WHAT THE TASK ASKS - Return only the lines between the line holding "made[o].matrix_parent_inverse = o.matrix_parent_inverse" and the line holding "keys = carried.animation_data", the two boundary lines included, exactly as they appear.

SUPPLIED DATA -
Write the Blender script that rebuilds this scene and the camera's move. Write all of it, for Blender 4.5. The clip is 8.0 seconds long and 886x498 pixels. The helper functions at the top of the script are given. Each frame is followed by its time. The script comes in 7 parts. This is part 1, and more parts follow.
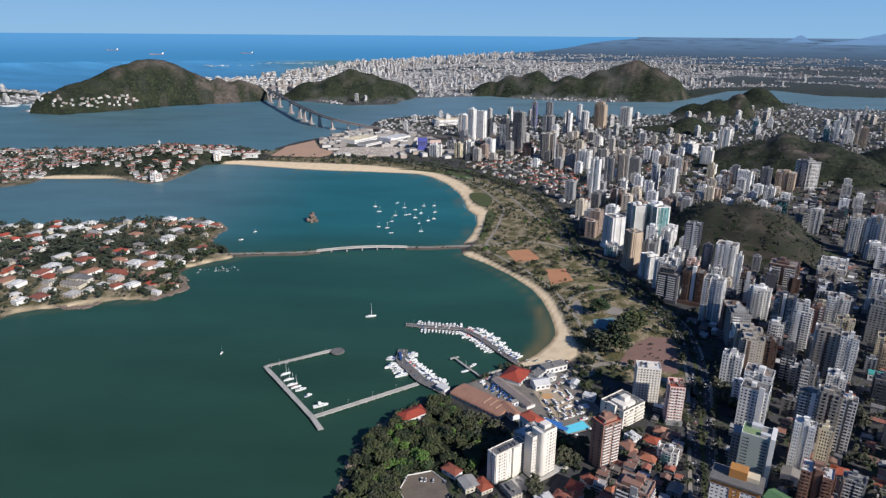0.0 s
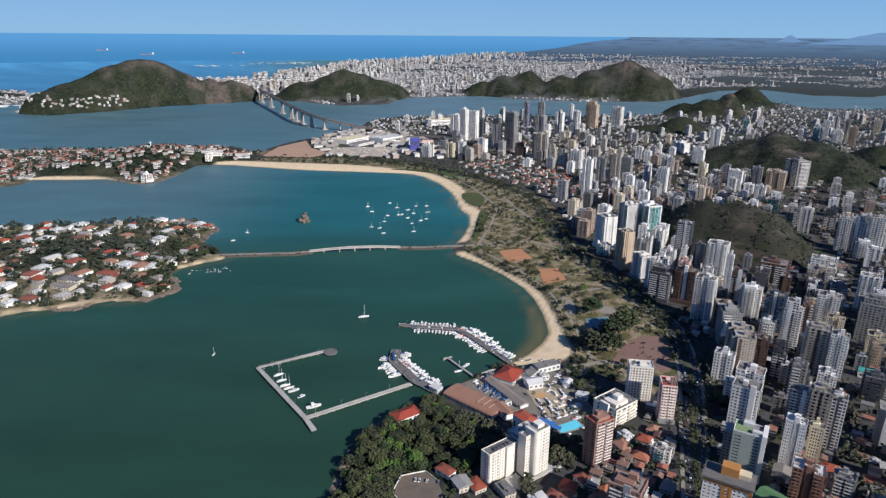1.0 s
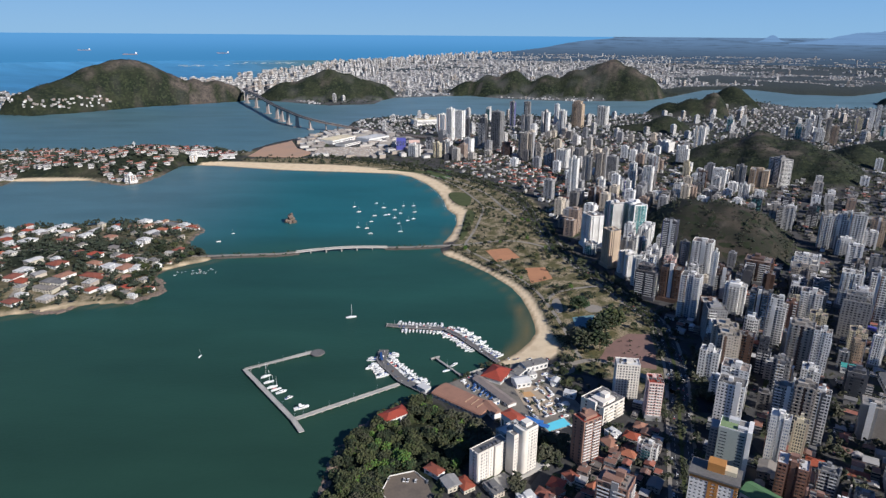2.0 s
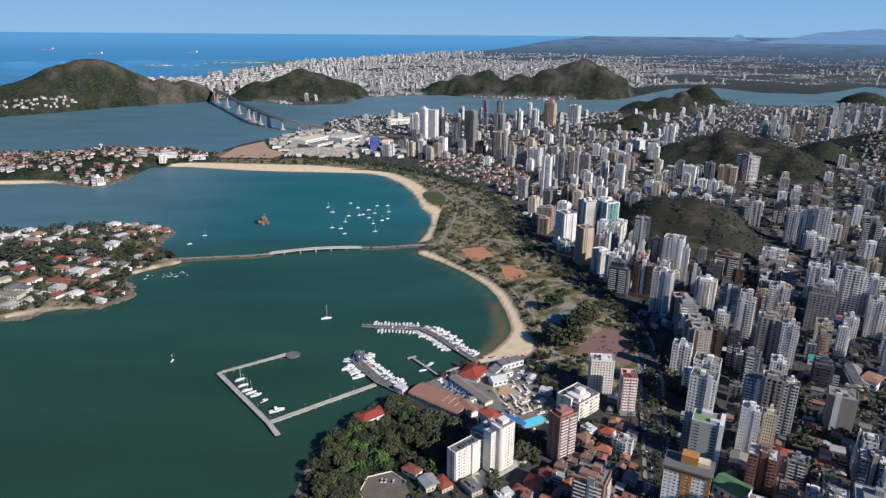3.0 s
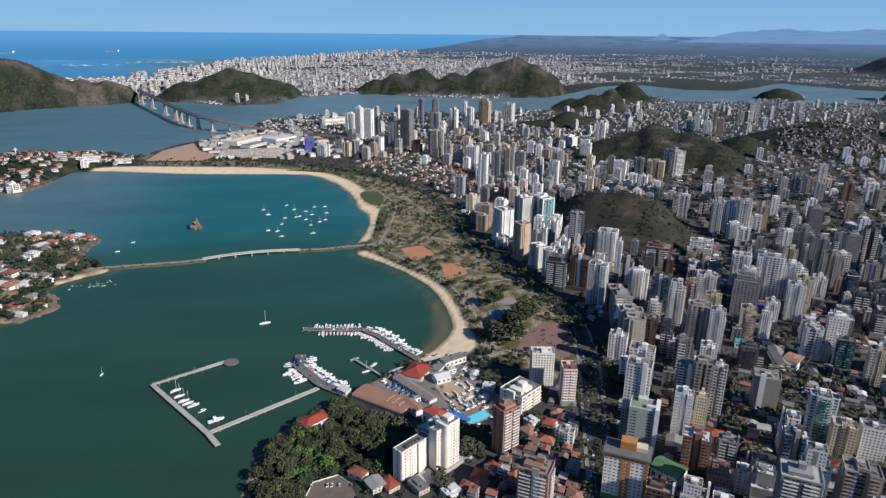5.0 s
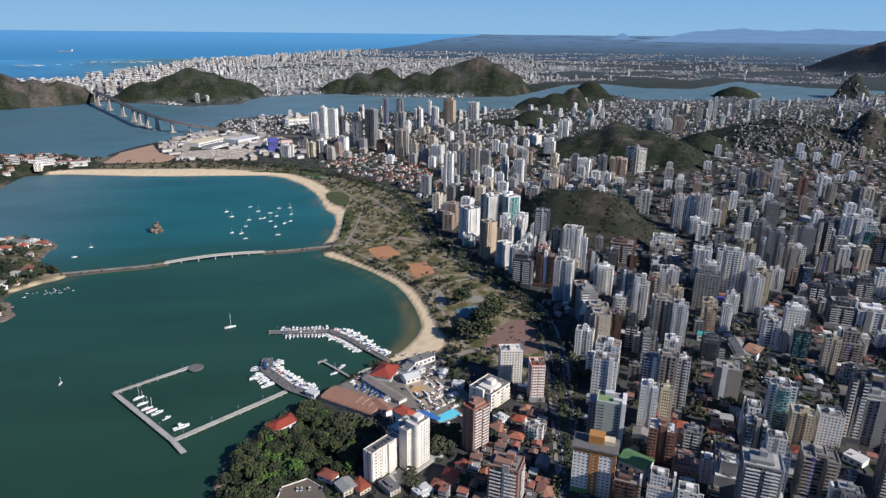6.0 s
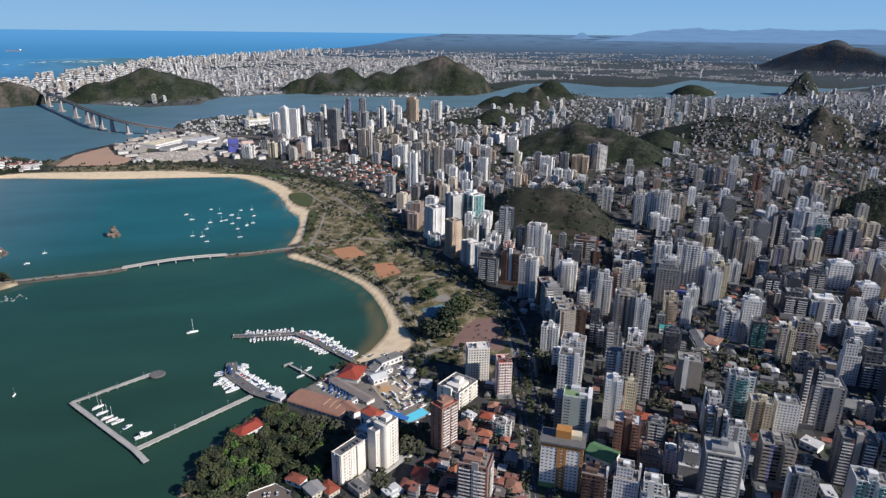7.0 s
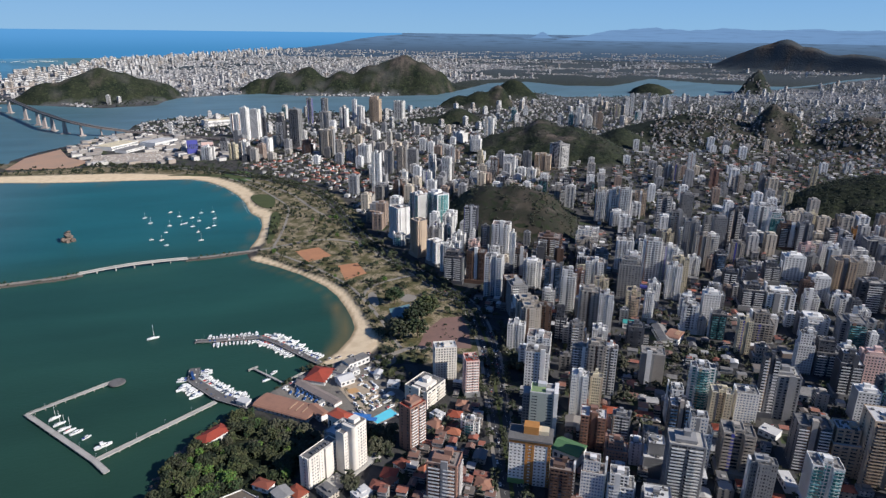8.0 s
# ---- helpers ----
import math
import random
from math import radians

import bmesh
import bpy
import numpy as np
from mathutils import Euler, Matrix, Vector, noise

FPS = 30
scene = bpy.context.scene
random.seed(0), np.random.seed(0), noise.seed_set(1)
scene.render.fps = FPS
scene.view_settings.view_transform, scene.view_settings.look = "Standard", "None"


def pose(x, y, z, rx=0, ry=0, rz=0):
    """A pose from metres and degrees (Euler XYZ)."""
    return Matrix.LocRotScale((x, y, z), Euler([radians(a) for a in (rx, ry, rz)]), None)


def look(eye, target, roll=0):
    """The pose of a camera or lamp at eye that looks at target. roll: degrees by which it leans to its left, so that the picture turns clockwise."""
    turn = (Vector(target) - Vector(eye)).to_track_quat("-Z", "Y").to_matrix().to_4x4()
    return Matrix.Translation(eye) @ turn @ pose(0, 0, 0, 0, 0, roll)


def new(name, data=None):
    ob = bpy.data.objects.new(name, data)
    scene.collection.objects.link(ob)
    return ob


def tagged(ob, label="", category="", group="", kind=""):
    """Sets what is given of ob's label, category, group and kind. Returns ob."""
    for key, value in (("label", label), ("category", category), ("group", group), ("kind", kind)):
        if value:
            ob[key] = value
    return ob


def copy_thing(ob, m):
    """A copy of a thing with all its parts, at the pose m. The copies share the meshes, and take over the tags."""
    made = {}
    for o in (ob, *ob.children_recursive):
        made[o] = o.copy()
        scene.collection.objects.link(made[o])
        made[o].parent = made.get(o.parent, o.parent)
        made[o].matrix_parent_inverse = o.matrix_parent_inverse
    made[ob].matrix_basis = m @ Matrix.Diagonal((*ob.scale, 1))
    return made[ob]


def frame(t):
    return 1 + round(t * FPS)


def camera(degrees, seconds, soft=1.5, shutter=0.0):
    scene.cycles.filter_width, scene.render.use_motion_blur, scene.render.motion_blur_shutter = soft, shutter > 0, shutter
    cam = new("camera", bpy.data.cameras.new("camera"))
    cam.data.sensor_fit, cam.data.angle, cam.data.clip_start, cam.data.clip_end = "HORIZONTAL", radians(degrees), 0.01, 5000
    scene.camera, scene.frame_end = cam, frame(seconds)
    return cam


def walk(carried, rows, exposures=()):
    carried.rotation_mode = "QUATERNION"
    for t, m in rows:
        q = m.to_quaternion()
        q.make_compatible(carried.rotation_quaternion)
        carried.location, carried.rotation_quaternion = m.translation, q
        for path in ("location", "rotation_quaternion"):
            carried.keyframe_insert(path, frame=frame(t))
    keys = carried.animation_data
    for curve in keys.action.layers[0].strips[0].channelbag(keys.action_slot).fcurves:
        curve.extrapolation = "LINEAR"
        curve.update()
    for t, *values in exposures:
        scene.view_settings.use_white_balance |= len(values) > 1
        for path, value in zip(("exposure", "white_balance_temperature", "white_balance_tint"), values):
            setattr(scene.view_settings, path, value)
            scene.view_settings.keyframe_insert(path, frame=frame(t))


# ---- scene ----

WRITTEN RESPONSE -
        made[o].matrix_parent_inverse = o.matrix_parent_inverse
    made[ob].matrix_basis = m @ Matrix.Diagonal((*ob.scale, 1))
    return made[ob]


def frame(t):
    return 1 + round(t * FPS)


def camera(degrees, seconds, soft=1.5, shutter=0.0):
    scene.cycles.filter_width, scene.render.use_motion_blur, scene.render.motion_blur_shutter = soft, shutter > 0, shutter
    cam = new("camera", bpy.data.cameras.new("camera"))
    cam.data.sensor_fit, cam.data.angle, cam.data.clip_start, cam.data.clip_end = "HORIZONTAL", radians(degrees), 0.01, 5000
    scene.camera, scene.frame_end = cam, frame(seconds)
    return cam


def walk(carried, rows, exposures=()):
    carried.rotation_mode = "QUATERNION"
    for t, m in rows:
        q = m.to_quaternion()
        q.make_compatible(carried.rotation_quaternion)
        carried.location, carried.rotation_quaternion = m.translation, q
        for path in ("location", "rotation_quaternion"):
            carried.keyframe_insert(path, frame=frame(t))
    keys = carried.animation_data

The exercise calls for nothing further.